Most Patience Required: English Pub Pool, Punk-o-matic 2 (POM2), Plinko
Most Stupid: Pixel RPG Battle, Why This?
Most Difficult: Feed The King (without $$$), AVOIDAL
Most Fun: Achievement Unlocked 2
Most Old-School Achievement-Like: Tetraform
RATE THESE POORLY CONSTRUCTED LEVELS AND COCK JOKES AND GET A MEDAL FOR IT: Time Fcuk (portal name), EON
Medal Point Sugar Rush Hyper Special: Magic Pink Man 2, Achievement Unlocked 2
Most Unworthwhile: Jetbus, Arkandian Crusade, Ever Rising Water's 500 Challenges
Most Controversial: Kill Innocent Babies
Best Hacker Detector: Anything with a broken medal, Brawl Royale
Utter Hopelessness And Despair: Arm of Revenge
Most WTF!?: Bieber Metamorph
Most Creative: Hmm...
It's Probably Your Crappy Lappy That Is Fking You Over: The Gun Game
Pro File Swapper, Dumbass: Spaceland Adventure 2
Largest Upset: Crazy Over Goo (some users just can't get the medals for some reason)

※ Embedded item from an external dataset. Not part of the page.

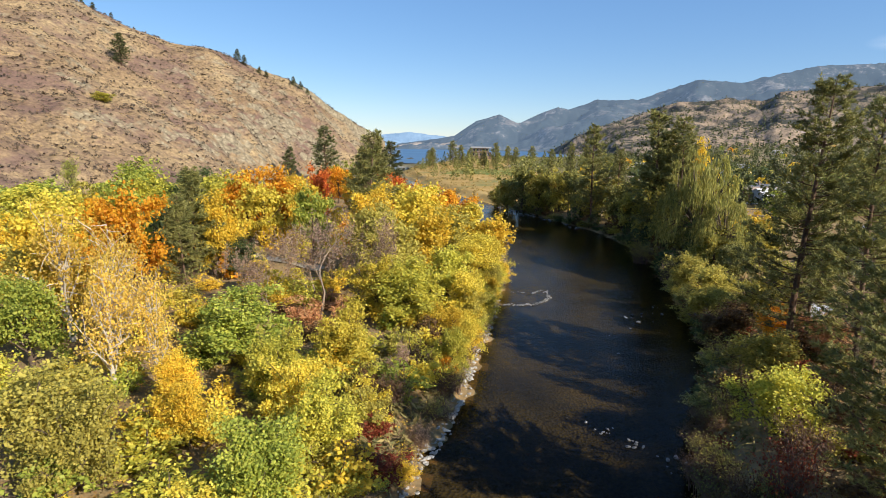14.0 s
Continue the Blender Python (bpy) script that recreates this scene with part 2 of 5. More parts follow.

So Secret, You Cheat To Get It: Pico's Musical Experience's Keeper of Secrets
Just Plain Gross: The Breach (it's also somewhat scary, but mostly gross)
Blatant Portal Games: Depict1, My First Quantum Trans., p.i.g
Highest "OMG I HAVE TO DO THIS ALL OVER AGAIN!?!?" Because of Bad Coding:
-- Medieval Rampage 1
-- Medieval Rampage 2
God of Platformers: Alkie Kong 2's Drunken Deity, Lastman (the other two games would have been here, except the save function is abusable and legitimate)
Reflex Burner: Hippolyta
Carpel Tunnel Game: K-Million, Dadgame
Hardcore Fighting: Arm of Revenge
Thinking Outside the Outside Box: FISHBANE
Danmaku Desu: Bullet Heaven
Stratego: Sonny 2
Music Maestro: DJManiax, Punk-o-matic 2
Whew, that's it for now. Enjoy life y'allz!